▸ Source data
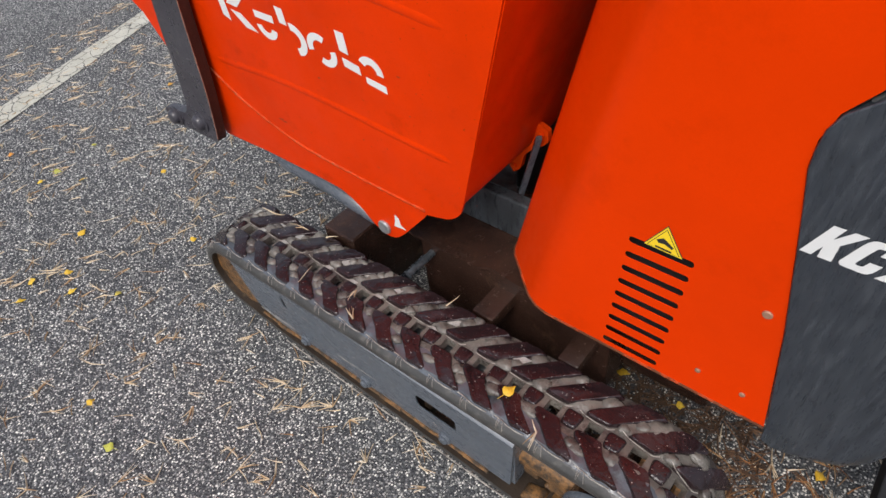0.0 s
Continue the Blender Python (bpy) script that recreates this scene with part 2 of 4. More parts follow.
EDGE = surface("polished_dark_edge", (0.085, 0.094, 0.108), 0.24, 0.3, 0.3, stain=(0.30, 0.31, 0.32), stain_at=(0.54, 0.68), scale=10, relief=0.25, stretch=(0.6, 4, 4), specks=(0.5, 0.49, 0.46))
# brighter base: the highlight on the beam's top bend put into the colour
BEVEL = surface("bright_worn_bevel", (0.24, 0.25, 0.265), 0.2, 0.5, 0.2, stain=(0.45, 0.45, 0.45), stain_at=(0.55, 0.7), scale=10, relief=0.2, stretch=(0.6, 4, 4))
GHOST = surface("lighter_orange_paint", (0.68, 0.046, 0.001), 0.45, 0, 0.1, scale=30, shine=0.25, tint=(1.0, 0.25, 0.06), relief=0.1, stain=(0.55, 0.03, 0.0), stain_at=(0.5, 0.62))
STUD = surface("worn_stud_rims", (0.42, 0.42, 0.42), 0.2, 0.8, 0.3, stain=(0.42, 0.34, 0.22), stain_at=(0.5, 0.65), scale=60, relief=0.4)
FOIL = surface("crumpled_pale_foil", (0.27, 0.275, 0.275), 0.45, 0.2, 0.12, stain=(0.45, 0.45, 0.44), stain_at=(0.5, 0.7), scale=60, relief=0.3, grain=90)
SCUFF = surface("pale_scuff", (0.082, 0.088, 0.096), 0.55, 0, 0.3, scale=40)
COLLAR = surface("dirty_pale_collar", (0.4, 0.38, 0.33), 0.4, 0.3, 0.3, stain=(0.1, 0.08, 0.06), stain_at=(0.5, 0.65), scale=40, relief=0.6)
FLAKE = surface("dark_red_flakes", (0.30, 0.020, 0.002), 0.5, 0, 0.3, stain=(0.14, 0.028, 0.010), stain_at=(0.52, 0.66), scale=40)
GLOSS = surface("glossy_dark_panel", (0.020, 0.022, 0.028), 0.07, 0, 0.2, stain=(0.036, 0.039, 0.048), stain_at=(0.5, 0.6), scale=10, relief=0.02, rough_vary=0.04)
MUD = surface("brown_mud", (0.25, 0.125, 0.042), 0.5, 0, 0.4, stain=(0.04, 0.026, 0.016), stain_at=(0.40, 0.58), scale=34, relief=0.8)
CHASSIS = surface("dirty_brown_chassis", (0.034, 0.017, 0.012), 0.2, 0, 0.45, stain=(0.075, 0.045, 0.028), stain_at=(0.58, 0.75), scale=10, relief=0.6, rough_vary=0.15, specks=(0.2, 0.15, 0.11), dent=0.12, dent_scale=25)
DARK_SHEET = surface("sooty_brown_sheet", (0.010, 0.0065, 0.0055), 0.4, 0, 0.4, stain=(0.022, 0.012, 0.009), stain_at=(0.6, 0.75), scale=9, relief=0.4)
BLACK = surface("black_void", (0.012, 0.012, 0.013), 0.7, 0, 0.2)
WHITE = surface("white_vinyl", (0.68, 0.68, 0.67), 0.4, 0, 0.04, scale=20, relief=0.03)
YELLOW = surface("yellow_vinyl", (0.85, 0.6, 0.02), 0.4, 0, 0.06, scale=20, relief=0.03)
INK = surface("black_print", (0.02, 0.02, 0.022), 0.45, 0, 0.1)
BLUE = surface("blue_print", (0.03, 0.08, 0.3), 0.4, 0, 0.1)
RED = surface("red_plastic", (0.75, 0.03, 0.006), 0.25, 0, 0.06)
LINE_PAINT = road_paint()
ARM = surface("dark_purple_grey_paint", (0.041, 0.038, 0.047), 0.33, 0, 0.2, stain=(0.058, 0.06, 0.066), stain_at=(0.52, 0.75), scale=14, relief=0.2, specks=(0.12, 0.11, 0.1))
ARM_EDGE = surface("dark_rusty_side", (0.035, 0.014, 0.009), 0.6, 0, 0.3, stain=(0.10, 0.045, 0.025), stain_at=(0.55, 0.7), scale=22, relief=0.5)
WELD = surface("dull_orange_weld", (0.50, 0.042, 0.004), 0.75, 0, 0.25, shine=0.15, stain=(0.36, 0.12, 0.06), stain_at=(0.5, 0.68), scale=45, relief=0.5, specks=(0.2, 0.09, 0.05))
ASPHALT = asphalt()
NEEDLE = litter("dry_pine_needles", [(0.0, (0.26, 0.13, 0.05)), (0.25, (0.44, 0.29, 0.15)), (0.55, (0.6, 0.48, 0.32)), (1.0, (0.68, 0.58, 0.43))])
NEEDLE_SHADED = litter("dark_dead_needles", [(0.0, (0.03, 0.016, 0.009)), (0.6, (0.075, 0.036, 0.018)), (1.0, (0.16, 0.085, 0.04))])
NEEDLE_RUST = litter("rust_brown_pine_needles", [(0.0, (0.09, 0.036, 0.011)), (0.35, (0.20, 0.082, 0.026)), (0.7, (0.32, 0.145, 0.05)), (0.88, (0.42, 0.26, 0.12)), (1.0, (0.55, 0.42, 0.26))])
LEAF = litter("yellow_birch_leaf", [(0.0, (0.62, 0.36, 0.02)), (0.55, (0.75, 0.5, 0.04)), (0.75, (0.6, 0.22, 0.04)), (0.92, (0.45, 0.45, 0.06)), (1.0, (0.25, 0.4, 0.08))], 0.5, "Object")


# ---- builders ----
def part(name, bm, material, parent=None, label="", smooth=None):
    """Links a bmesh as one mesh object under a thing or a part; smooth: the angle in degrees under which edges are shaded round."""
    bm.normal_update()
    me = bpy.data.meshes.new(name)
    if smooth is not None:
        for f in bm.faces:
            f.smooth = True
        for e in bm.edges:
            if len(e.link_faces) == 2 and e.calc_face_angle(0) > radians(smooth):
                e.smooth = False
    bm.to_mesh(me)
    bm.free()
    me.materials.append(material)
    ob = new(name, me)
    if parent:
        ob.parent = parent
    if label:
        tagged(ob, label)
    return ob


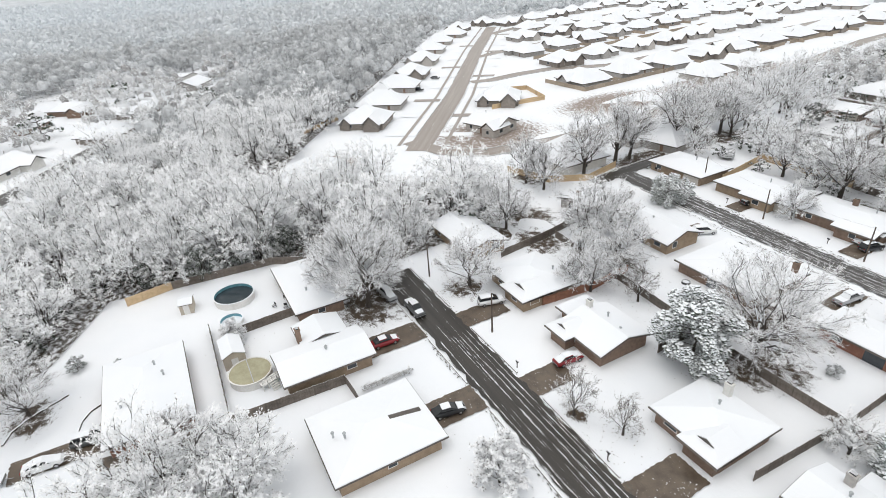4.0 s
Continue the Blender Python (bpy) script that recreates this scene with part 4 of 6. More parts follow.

▸ Written problem
Reproduce every line of the material precisely, omitting its pictures.

▸ In response
0.0 s
Continue the Blender Python (bpy) script that recreates this scene with part 2 of 4. More parts follow.
EDGE = surface("polished_dark_edge", (0.085, 0.094, 0.108), 0.24, 0.3, 0.3, stain=(0.30, 0.31, 0.32), stain_at=(0.54, 0.68), scale=10, relief=0.25, stretch=(0.6, 4, 4), specks=(0.5, 0.49, 0.46))
# brighter base: the highlight on the beam's top bend put into the colour
BEVEL = surface("bright_worn_bevel", (0.24, 0.25, 0.265), 0.2, 0.5, 0.2, stain=(0.45, 0.45, 0.45), stain_at=(0.55, 0.7), scale=10, relief=0.2, stretch=(0.6, 4, 4))
GHOST = surface("lighter_orange_paint", (0.68, 0.046, 0.001), 0.45, 0, 0.1, scale=30, shine=0.25, tint=(1.0, 0.25, 0.06), relief=0.1, stain=(0.55, 0.03, 0.0), stain_at=(0.5, 0.62))
STUD = surface("worn_stud_rims", (0.42, 0.42, 0.42), 0.2, 0.8, 0.3, stain=(0.42, 0.34, 0.22), stain_at=(0.5, 0.65), scale=60, relief=0.4)
FOIL = surface("crumpled_pale_foil", (0.27, 0.275, 0.275), 0.45, 0.2, 0.12, stain=(0.45, 0.45, 0.44), stain_at=(0.5, 0.7), scale=60, relief=0.3, grain=90)
SCUFF = surface("pale_scuff", (0.082, 0.088, 0.096), 0.55, 0, 0.3, scale=40)
COLLAR = surface("dirty_pale_collar", (0.4, 0.38, 0.33), 0.4, 0.3, 0.3, stain=(0.1, 0.08, 0.06), stain_at=(0.5, 0.65), scale=40, relief=0.6)
FLAKE = surface("dark_red_flakes", (0.30, 0.020, 0.002), 0.5, 0, 0.3, stain=(0.14, 0.028, 0.010), stain_at=(0.52, 0.66), scale=40)
GLOSS = surface("glossy_dark_panel", (0.020, 0.022, 0.028), 0.07, 0, 0.2, stain=(0.036, 0.039, 0.048), stain_at=(0.5, 0.6), scale=10, relief=0.02, rough_vary=0.04)
MUD = surface("brown_mud", (0.25, 0.125, 0.042), 0.5, 0, 0.4, stain=(0.04, 0.026, 0.016), stain_at=(0.40, 0.58), scale=34, relief=0.8)
CHASSIS = surface("dirty_brown_chassis", (0.034, 0.017, 0.012), 0.2, 0, 0.45, stain=(0.075, 0.045, 0.028), stain_at=(0.58, 0.75), scale=10, relief=0.6, rough_vary=0.15, specks=(0.2, 0.15, 0.11), dent=0.12, dent_scale=25)
DARK_SHEET = surface("sooty_brown_sheet", (0.010, 0.0065, 0.0055), 0.4, 0, 0.4, stain=(0.022, 0.012, 0.009), stain_at=(0.6, 0.75), scale=9, relief=0.4)
BLACK = surface("black_void", (0.012, 0.012, 0.013), 0.7, 0, 0.2)
WHITE = surface("white_vinyl", (0.68, 0.68, 0.67), 0.4, 0, 0.04, scale=20, relief=0.03)
YELLOW = surface("yellow_vinyl", (0.85, 0.6, 0.02), 0.4, 0, 0.06, scale=20, relief=0.03)
INK = surface("black_print", (0.02, 0.02, 0.022), 0.45, 0, 0.1)
BLUE = surface("blue_print", (0.03, 0.08, 0.3), 0.4, 0, 0.1)
RED = surface("red_plastic", (0.75, 0.03, 0.006), 0.25, 0, 0.06)
LINE_PAINT = road_paint()
ARM = surface("dark_purple_grey_paint", (0.041, 0.038, 0.047), 0.33, 0, 0.2, stain=(0.058, 0.06, 0.066), stain_at=(0.52, 0.75), scale=14, relief=0.2, specks=(0.12, 0.11, 0.1))
ARM_EDGE = surface("dark_rusty_side", (0.035, 0.014, 0.009), 0.6, 0, 0.3, stain=(0.10, 0.045, 0.025), stain_at=(0.55, 0.7), scale=22, relief=0.5)
WELD = surface("dull_orange_weld", (0.50, 0.042, 0.004), 0.75, 0, 0.25, shine=0.15, stain=(0.36, 0.12, 0.06), stain_at=(0.5, 0.68), scale=45, relief=0.5, specks=(0.2, 0.09, 0.05))
ASPHALT = asphalt()
NEEDLE = litter("dry_pine_needles", [(0.0, (0.26, 0.13, 0.05)), (0.25, (0.44, 0.29, 0.15)), (0.55, (0.6, 0.48, 0.32)), (1.0, (0.68, 0.58, 0.43))])
NEEDLE_SHADED = litter("dark_dead_needles", [(0.0, (0.03, 0.016, 0.009)), (0.6, (0.075, 0.036, 0.018)), (1.0, (0.16, 0.085, 0.04))])
NEEDLE_RUST = litter("rust_brown_pine_needles", [(0.0, (0.09, 0.036, 0.011)), (0.35, (0.20, 0.082, 0.026)), (0.7, (0.32, 0.145, 0.05)), (0.88, (0.42, 0.26, 0.12)), (1.0, (0.55, 0.42, 0.26))])
LEAF = litter("yellow_birch_leaf", [(0.0, (0.62, 0.36, 0.02)), (0.55, (0.75, 0.5, 0.04)), (0.75, (0.6, 0.22, 0.04)), (0.92, (0.45, 0.45, 0.06)), (1.0, (0.25, 0.4, 0.08))], 0.5, "Object")


# ---- builders ----
def part(name, bm, material, parent=None, label="", smooth=None):
    """Links a bmesh as one mesh object under a thing or a part; smooth: the angle in degrees under which edges are shaded round."""
    bm.normal_update()
    me = bpy.data.meshes.new(name)
    if smooth is not None:
        for f in bm.faces:
            f.smooth = True
        for e in bm.edges:
            if len(e.link_faces) == 2 and e.calc_face_angle(0) > radians(smooth):
                e.smooth = False
    bm.to_mesh(me)
    bm.free()
    me.materials.append(material)
    ob = new(name, me)
    if parent:
        ob.parent = parent
    if label:
        tagged(ob, label)
    return ob


4.0 s
Continue the Blender Python (bpy) script that recreates this scene with part 4 of 6. More parts follow.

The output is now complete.